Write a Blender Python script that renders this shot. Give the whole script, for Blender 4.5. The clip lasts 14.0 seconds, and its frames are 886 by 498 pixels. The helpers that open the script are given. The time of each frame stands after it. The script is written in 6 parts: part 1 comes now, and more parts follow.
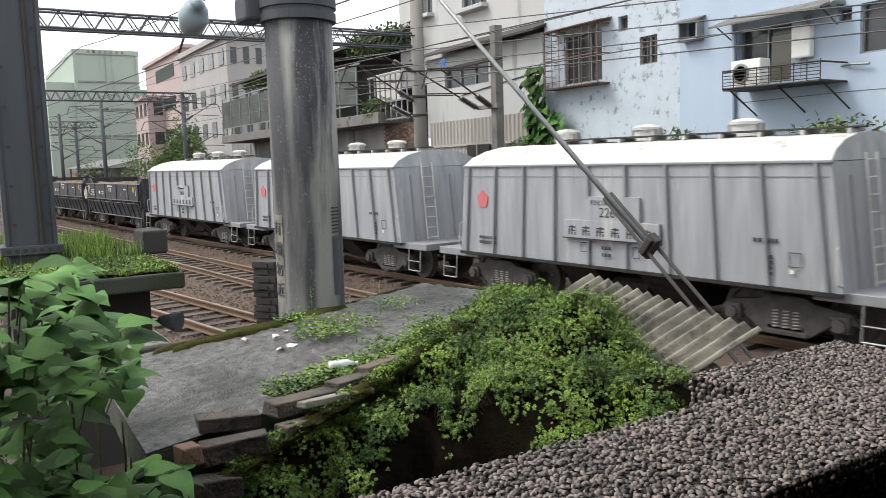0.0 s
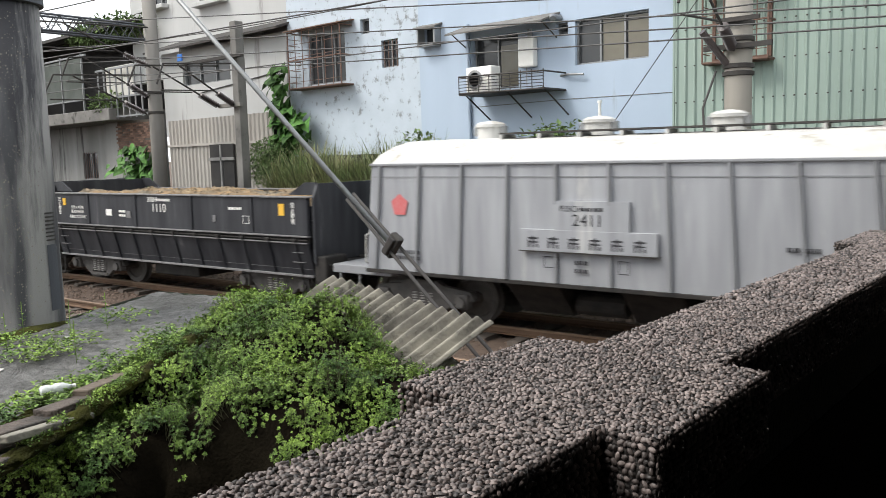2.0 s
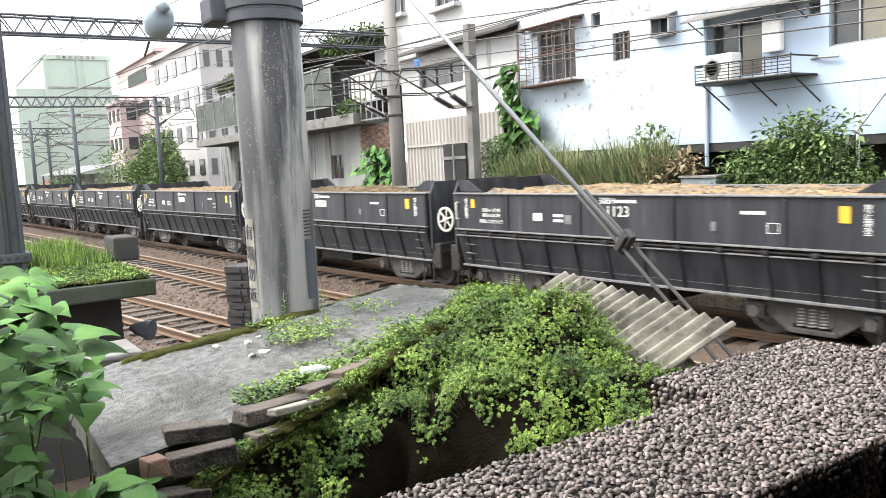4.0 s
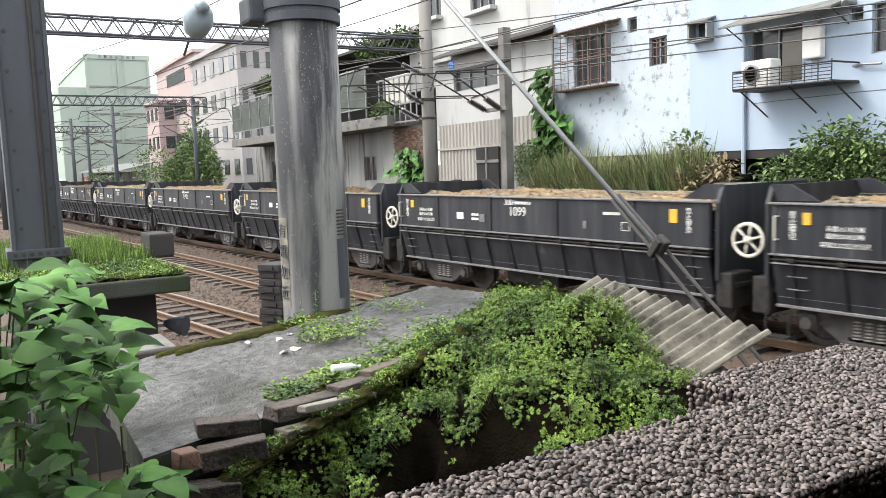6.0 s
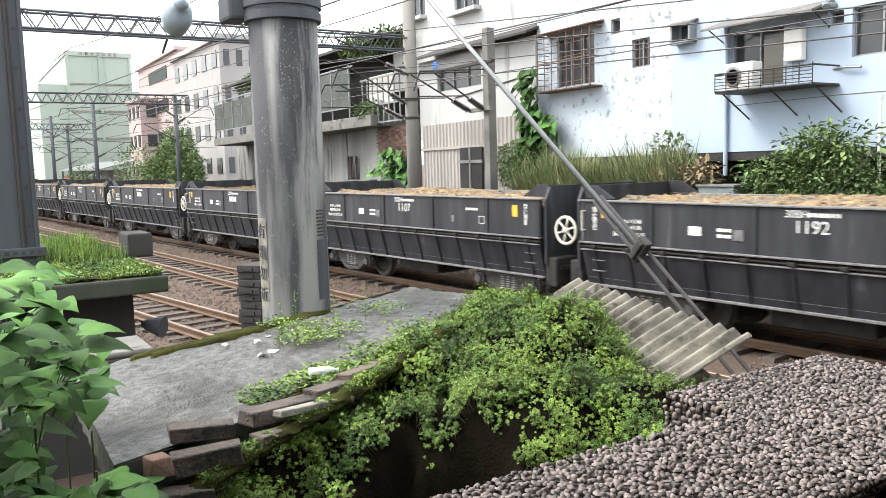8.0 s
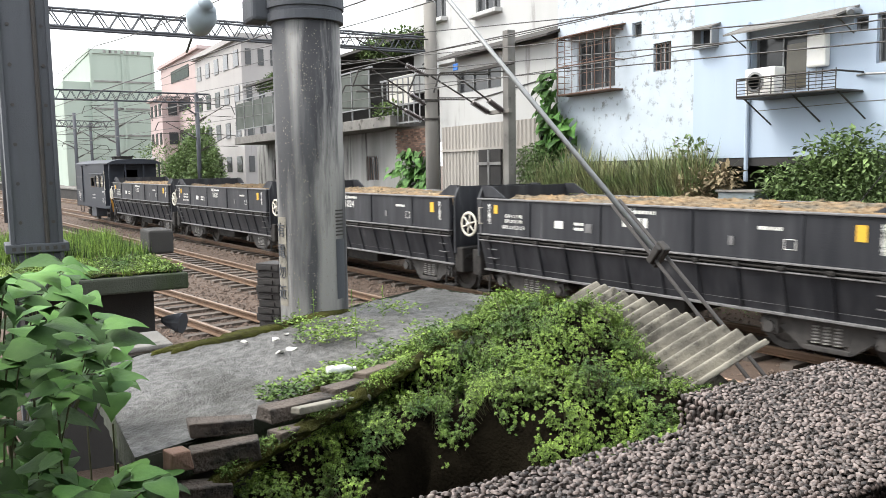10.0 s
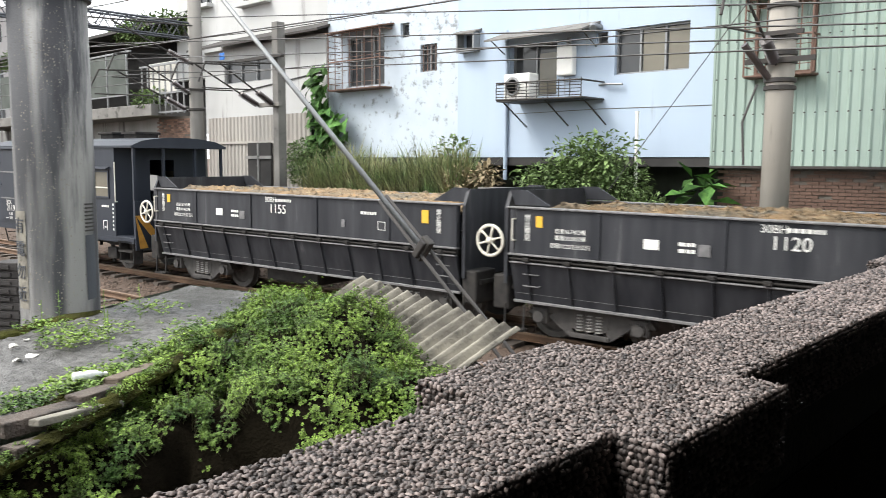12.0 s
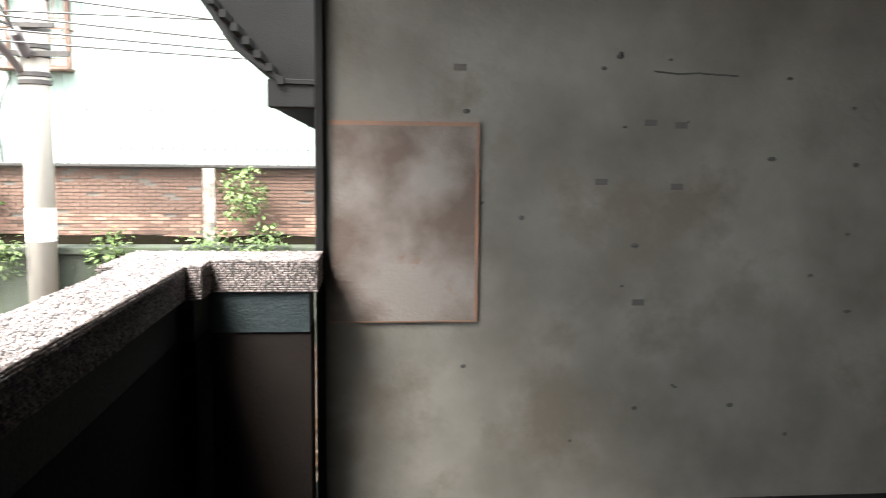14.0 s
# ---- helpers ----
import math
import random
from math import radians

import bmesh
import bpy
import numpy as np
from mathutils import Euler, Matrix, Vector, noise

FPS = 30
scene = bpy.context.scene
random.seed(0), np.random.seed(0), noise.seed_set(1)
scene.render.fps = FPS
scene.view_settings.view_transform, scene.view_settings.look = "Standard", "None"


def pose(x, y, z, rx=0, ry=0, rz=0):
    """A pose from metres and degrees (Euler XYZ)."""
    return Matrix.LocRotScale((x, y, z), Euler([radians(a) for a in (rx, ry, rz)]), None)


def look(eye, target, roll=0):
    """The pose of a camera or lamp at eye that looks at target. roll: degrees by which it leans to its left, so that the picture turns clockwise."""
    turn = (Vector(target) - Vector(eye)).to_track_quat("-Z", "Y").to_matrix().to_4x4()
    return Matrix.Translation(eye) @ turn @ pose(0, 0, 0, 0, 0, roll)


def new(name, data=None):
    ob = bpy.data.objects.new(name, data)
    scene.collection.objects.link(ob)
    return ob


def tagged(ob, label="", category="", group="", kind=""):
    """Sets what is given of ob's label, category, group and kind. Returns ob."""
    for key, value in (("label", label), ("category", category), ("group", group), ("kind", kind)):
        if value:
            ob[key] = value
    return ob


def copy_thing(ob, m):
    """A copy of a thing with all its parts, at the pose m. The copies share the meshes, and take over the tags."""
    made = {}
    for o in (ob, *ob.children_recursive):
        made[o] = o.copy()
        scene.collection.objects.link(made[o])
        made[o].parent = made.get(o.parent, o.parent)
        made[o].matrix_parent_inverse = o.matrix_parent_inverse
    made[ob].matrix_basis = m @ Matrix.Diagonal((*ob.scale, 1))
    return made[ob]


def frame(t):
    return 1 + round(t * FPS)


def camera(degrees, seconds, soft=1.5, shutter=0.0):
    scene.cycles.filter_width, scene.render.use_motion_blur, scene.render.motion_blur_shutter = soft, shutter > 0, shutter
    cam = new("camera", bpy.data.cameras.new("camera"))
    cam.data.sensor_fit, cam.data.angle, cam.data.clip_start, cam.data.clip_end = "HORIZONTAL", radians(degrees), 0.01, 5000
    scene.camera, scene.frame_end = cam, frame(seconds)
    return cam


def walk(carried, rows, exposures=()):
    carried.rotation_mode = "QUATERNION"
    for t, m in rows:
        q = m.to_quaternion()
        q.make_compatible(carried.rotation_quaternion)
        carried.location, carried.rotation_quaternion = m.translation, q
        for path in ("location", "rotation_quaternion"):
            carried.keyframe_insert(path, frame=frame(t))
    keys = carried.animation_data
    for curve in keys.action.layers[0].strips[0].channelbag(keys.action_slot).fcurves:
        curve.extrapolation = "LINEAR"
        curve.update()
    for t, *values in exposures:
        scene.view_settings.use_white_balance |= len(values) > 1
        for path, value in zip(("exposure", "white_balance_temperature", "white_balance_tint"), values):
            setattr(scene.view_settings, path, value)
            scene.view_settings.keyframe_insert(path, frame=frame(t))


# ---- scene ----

====================

_Exercise goal_. Pictures stay out. Repeat only the lines from the beginning of the data through the line that has "import random".

_The completed task_.
Write a Blender Python script that renders this shot. Give the whole script, for Blender 4.5. The clip lasts 14.0 seconds, and its frames are 886 by 498 pixels. The helpers that open the script are given. The time of each frame stands after it. The script is written in 6 parts: part 1 comes now, and more parts follow.
0.0 s
2.0 s
4.0 s
6.0 s
8.0 s
10.0 s
12.0 s
14.0 s
# ---- helpers ----
import math
import random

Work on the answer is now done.